What the exercise asks — Say how many lines contain "script", using only the number.
[BEGIN Excerpted records]
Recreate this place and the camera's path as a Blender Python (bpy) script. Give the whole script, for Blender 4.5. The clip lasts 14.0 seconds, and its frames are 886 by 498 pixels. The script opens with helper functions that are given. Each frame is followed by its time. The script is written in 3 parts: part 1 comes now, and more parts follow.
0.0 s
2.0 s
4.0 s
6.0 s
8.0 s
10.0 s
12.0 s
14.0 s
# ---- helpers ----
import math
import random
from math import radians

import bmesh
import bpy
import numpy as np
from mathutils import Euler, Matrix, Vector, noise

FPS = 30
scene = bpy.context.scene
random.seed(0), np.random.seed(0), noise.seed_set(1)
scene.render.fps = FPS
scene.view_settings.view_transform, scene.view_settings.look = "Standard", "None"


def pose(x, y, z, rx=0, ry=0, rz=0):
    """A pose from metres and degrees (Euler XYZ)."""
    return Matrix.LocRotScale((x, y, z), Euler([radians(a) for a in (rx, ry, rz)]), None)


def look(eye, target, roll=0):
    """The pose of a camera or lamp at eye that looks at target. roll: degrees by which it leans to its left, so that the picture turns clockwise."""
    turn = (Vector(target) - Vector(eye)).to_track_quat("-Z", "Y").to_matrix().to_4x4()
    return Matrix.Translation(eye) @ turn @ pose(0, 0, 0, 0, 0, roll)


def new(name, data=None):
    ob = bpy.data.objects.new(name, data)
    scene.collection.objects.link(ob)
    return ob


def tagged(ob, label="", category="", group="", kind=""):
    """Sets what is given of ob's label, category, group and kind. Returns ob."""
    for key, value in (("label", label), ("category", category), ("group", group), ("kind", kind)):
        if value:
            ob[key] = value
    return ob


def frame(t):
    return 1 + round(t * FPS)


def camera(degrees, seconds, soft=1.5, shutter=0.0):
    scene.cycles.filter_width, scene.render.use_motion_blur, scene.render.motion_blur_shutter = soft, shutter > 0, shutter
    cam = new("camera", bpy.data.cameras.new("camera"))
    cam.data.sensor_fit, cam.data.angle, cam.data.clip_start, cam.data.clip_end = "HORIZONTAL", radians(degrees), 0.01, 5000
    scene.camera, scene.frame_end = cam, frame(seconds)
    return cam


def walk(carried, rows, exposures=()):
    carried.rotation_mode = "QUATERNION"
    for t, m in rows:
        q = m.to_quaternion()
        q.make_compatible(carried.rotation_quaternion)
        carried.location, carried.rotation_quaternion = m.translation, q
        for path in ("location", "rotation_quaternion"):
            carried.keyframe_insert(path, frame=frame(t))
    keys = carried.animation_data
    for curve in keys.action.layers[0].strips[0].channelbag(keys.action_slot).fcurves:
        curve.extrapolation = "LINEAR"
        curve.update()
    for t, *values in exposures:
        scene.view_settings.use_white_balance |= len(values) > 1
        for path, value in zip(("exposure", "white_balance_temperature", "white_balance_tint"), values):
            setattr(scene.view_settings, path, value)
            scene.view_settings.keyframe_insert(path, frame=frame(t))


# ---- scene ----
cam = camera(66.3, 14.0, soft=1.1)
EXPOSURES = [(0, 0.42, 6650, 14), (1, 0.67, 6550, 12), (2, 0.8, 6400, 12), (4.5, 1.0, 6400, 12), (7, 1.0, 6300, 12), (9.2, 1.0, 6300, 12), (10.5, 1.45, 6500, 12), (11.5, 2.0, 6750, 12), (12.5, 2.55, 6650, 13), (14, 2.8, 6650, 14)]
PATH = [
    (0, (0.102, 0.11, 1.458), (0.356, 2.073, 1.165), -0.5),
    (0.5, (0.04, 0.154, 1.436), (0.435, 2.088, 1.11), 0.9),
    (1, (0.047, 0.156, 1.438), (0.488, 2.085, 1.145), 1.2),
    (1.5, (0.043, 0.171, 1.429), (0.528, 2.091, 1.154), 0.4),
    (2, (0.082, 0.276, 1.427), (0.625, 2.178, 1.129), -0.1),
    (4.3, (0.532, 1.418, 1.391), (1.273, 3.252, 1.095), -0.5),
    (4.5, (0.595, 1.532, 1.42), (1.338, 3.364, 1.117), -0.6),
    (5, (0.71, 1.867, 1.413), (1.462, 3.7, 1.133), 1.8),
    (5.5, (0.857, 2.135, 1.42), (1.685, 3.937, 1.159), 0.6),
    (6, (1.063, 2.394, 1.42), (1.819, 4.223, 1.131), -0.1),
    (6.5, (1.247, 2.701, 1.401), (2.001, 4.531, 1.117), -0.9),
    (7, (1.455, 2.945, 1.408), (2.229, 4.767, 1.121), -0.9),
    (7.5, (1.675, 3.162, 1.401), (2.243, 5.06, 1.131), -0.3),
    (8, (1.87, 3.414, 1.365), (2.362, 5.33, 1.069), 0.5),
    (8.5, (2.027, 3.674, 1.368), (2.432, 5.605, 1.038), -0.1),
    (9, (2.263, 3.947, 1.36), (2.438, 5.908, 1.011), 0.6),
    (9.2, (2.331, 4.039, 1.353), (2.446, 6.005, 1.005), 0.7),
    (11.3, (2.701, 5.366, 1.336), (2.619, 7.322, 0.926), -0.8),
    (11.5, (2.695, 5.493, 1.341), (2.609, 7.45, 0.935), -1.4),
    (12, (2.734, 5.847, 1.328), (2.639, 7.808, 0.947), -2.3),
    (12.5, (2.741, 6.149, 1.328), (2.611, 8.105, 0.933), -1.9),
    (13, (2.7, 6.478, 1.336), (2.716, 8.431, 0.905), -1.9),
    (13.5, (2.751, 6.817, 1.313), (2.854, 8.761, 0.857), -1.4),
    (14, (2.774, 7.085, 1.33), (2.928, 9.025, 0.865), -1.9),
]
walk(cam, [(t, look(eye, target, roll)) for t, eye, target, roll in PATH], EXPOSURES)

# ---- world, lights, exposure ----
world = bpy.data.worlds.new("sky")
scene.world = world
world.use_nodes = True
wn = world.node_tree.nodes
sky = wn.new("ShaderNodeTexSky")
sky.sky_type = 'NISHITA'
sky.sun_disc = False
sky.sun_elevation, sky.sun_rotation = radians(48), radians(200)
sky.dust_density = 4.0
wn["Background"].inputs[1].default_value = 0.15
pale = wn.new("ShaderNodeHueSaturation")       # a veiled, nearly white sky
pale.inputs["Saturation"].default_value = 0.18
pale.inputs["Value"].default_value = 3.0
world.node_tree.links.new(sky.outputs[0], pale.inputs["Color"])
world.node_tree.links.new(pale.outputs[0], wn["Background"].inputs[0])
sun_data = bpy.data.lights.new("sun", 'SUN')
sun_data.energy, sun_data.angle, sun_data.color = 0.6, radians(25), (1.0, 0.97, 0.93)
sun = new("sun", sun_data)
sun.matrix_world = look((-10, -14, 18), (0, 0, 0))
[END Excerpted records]
[BEGIN Excerpted records]
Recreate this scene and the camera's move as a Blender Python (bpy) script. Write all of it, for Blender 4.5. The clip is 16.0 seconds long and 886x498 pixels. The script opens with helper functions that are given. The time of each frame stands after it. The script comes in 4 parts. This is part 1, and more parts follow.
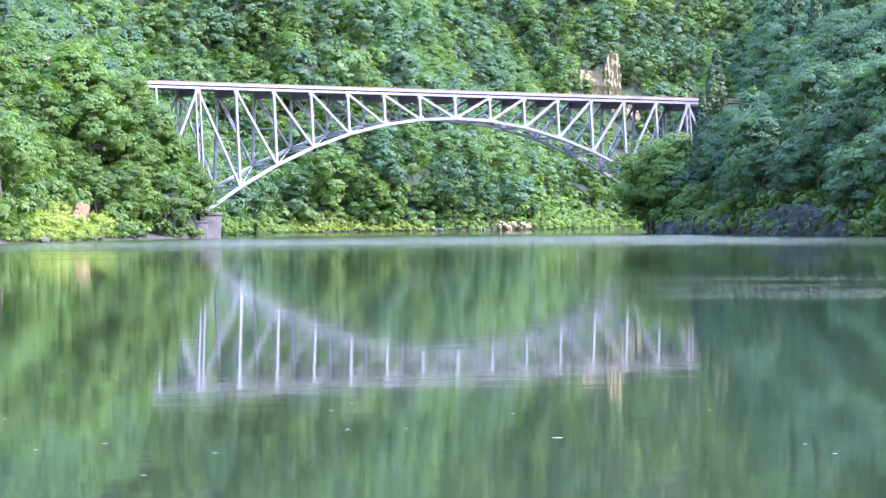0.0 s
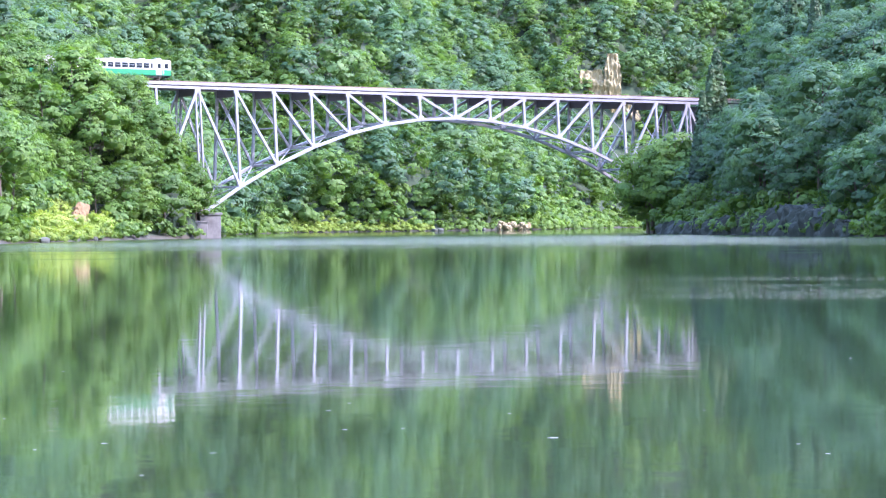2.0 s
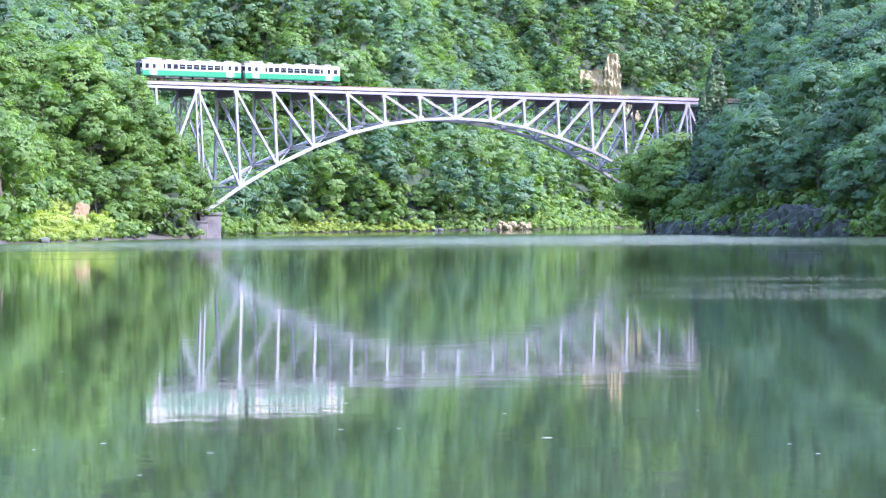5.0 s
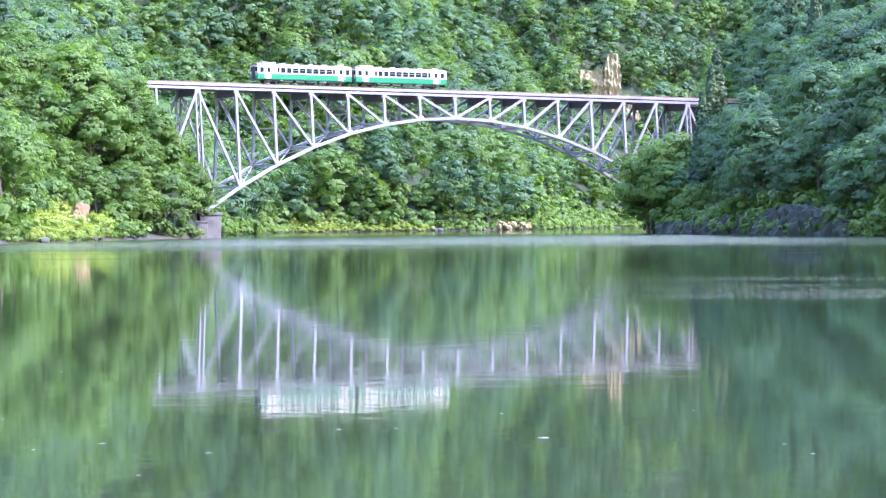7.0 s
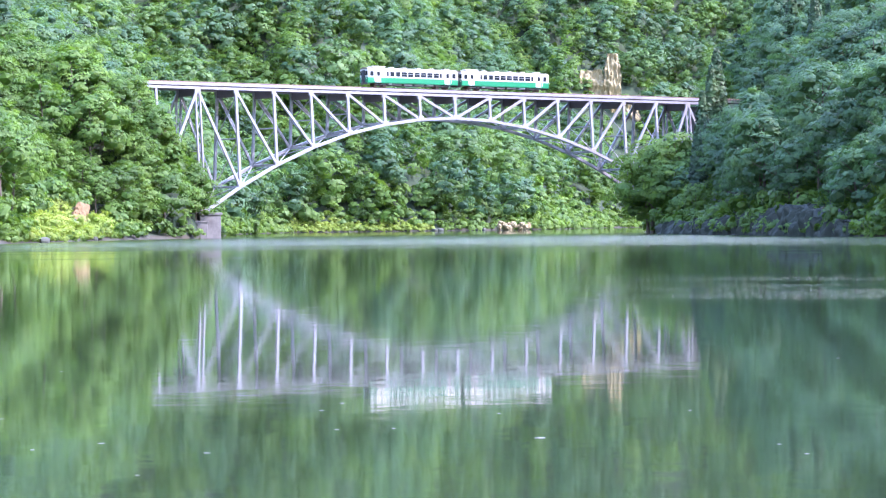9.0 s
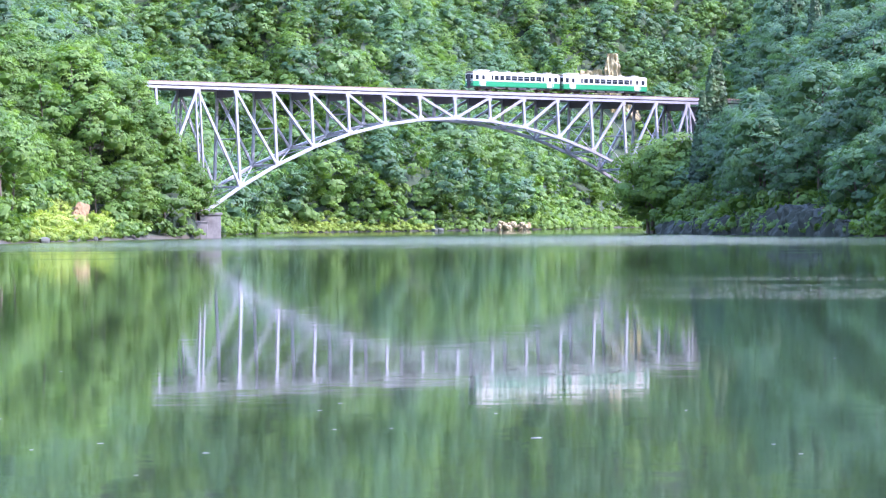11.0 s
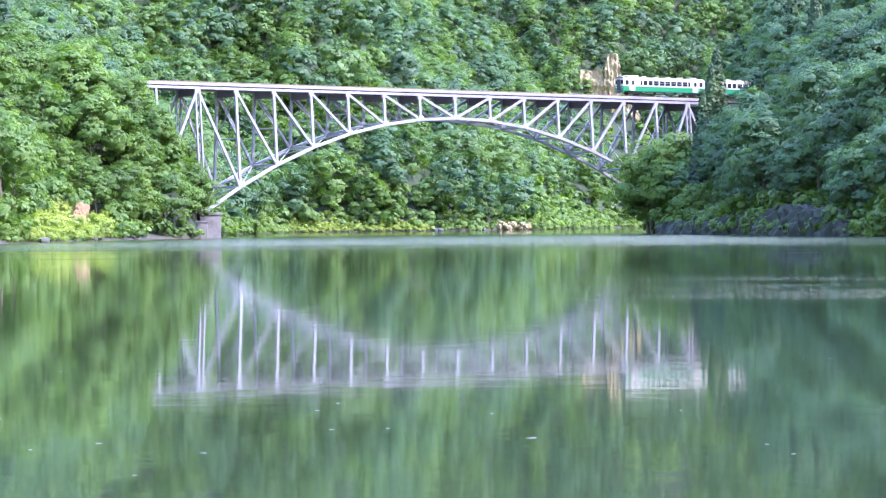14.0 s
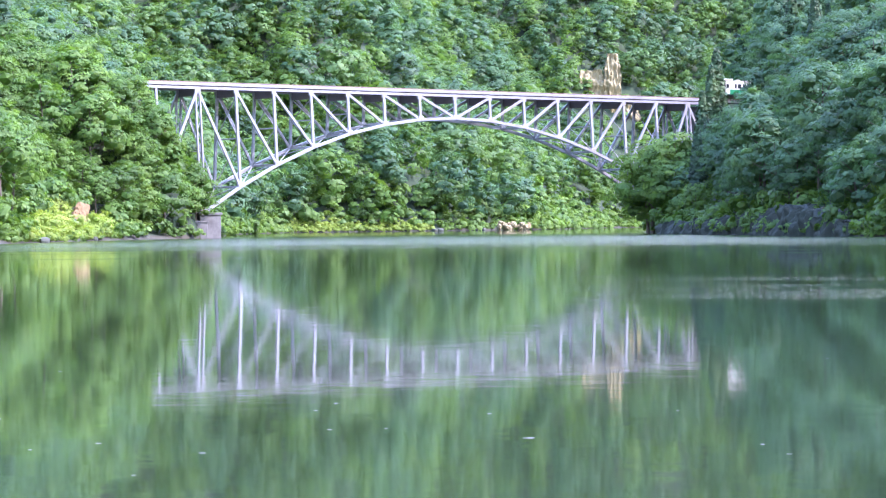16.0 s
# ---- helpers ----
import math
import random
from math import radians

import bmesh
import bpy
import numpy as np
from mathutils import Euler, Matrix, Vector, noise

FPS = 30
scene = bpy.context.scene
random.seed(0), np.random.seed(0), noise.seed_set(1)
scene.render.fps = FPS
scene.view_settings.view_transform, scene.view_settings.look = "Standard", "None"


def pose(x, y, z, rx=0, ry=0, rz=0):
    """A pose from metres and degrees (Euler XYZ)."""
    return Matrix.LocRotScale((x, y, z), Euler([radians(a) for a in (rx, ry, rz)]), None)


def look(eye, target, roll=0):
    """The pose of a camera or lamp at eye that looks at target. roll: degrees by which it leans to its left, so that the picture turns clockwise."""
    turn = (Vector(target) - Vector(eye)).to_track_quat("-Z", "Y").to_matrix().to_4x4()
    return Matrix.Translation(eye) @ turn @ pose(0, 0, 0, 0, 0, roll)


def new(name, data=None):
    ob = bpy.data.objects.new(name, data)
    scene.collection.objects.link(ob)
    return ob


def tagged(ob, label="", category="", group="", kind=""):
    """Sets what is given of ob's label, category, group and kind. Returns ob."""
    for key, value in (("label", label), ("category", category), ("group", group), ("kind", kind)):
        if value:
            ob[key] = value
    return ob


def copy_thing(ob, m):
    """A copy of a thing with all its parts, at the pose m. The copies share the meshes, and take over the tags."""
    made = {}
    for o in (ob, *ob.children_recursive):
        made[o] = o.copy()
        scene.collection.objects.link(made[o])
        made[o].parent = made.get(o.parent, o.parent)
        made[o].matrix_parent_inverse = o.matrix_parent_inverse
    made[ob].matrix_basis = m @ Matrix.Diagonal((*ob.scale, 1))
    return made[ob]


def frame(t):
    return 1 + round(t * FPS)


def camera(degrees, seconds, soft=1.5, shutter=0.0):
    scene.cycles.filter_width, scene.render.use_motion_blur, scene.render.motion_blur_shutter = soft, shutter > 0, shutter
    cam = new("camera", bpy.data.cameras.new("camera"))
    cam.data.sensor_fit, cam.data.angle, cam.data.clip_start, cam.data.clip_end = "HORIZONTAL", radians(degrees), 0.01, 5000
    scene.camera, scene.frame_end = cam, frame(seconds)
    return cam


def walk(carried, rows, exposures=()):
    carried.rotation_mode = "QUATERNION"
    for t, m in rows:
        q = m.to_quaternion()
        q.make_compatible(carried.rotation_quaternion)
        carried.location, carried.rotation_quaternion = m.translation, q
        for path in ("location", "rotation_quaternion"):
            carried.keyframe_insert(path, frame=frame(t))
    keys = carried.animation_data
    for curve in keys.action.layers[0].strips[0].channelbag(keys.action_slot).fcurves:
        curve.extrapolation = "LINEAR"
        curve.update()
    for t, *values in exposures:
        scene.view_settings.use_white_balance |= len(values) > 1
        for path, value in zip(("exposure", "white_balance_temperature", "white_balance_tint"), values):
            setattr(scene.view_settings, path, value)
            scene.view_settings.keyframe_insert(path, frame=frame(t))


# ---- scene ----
[END Excerpted records]
Exercise output — 2